INFORMATION SHOWN:
_ _ _ _
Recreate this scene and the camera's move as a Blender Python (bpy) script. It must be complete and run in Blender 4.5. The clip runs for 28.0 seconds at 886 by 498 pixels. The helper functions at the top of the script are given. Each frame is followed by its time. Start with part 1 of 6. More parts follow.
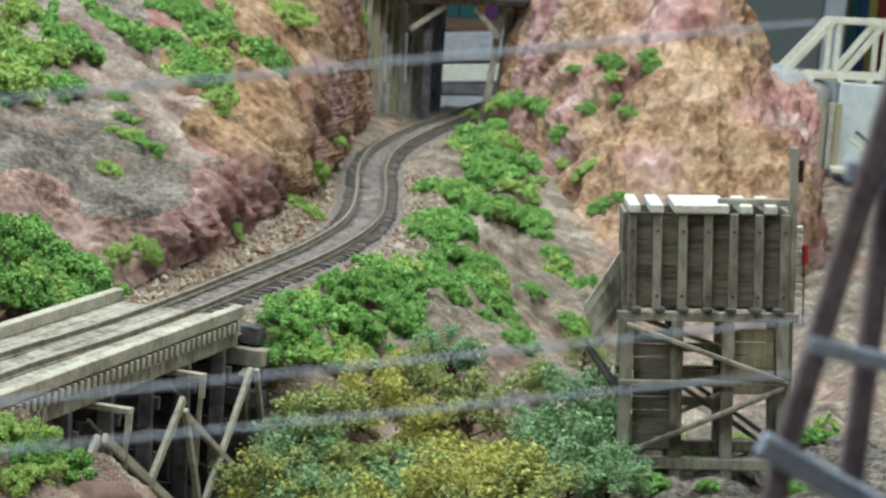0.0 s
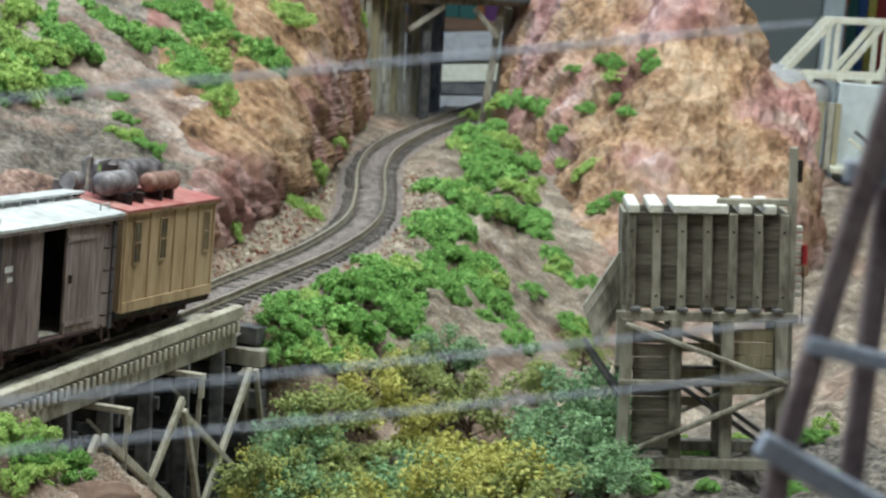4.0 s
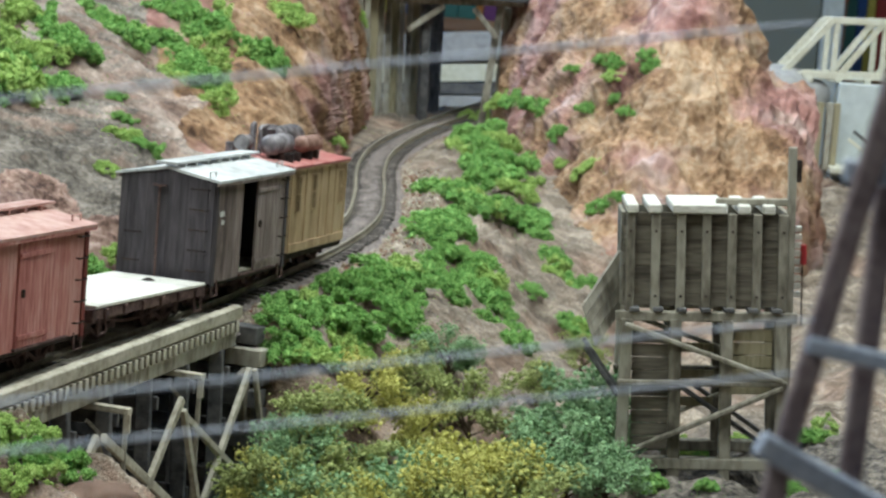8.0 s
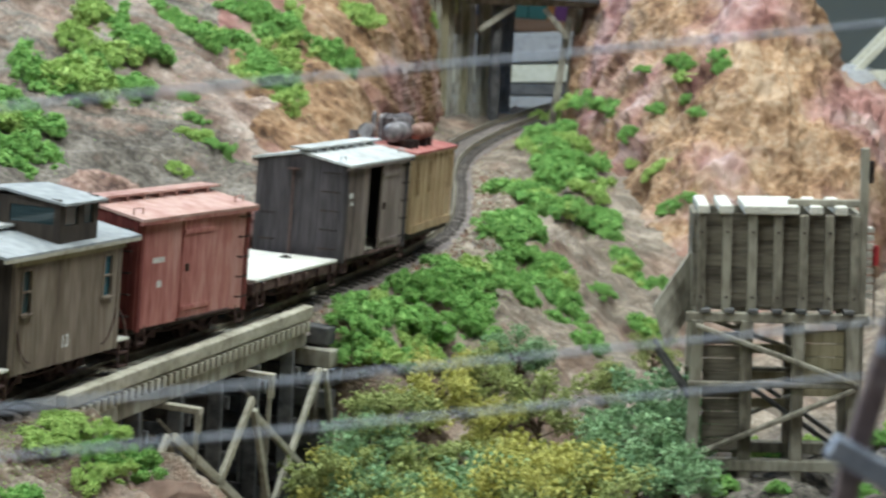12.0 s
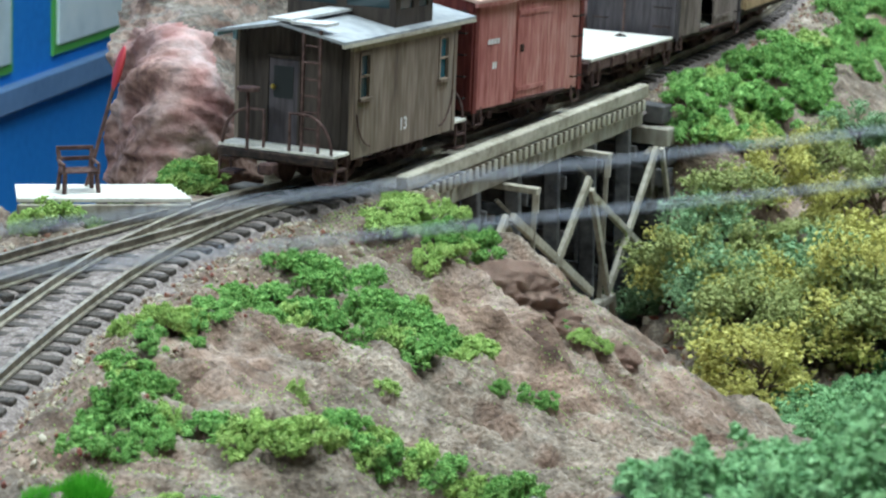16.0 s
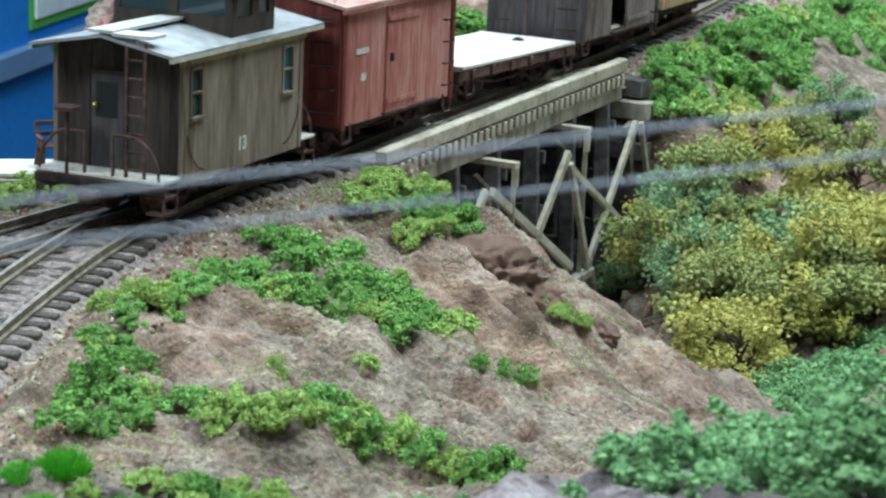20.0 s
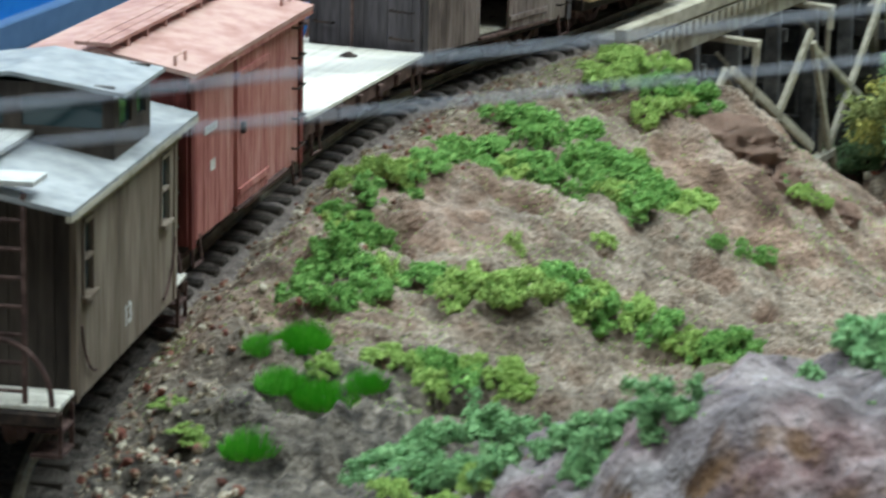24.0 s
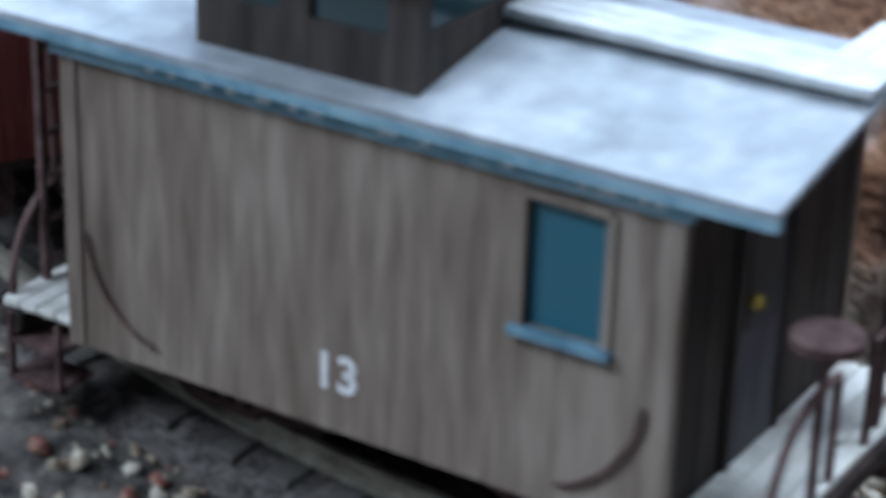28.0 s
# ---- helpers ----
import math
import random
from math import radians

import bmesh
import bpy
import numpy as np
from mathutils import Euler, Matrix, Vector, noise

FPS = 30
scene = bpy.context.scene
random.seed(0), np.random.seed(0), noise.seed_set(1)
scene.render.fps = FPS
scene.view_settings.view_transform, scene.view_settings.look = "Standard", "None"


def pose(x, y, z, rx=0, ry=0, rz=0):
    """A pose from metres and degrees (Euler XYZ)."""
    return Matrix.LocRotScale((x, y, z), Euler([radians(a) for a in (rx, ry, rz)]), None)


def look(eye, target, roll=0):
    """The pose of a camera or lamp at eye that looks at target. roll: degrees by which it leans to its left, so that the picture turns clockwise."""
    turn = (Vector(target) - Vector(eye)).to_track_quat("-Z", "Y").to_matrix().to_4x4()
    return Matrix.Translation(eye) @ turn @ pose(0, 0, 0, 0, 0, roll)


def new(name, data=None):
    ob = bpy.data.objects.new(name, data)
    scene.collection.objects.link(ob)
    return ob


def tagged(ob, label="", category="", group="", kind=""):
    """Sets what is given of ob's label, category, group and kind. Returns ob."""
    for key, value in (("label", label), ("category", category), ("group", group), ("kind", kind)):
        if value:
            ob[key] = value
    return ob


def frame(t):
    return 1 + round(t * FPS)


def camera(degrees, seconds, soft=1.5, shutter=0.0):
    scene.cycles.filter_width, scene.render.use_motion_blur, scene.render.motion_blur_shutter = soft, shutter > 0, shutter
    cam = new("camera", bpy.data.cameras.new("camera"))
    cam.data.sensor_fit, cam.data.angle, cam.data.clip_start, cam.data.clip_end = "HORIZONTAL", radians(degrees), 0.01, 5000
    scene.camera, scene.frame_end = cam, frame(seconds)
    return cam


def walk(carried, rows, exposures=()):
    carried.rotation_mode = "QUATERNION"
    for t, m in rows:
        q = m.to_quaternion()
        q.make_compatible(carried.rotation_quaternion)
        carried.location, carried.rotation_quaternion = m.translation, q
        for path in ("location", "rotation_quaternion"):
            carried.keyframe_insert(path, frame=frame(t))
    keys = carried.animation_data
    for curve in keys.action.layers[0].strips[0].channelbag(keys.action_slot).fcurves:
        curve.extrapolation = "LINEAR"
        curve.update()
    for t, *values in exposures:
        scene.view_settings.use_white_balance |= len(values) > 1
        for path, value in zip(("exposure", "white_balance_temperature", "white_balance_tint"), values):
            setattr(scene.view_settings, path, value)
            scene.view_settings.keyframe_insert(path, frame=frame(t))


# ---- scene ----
_ _ _ _
TASK OBJECTIVE: Repeat, character for character, the lines of the material above from the line with "from mathutils import" through the line with "of a camera".

WORKED ANSWER:
from mathutils import Euler, Matrix, Vector, noise

FPS = 30
scene = bpy.context.scene
random.seed(0), np.random.seed(0), noise.seed_set(1)
scene.render.fps = FPS
scene.view_settings.view_transform, scene.view_settings.look = "Standard", "None"


def pose(x, y, z, rx=0, ry=0, rz=0):
    """A pose from metres and degrees (Euler XYZ)."""
    return Matrix.LocRotScale((x, y, z), Euler([radians(a) for a in (rx, ry, rz)]), None)


def look(eye, target, roll=0):
    """The pose of a camera or lamp at eye that looks at target. roll: degrees by which it leans to its left, so that the picture turns clockwise."""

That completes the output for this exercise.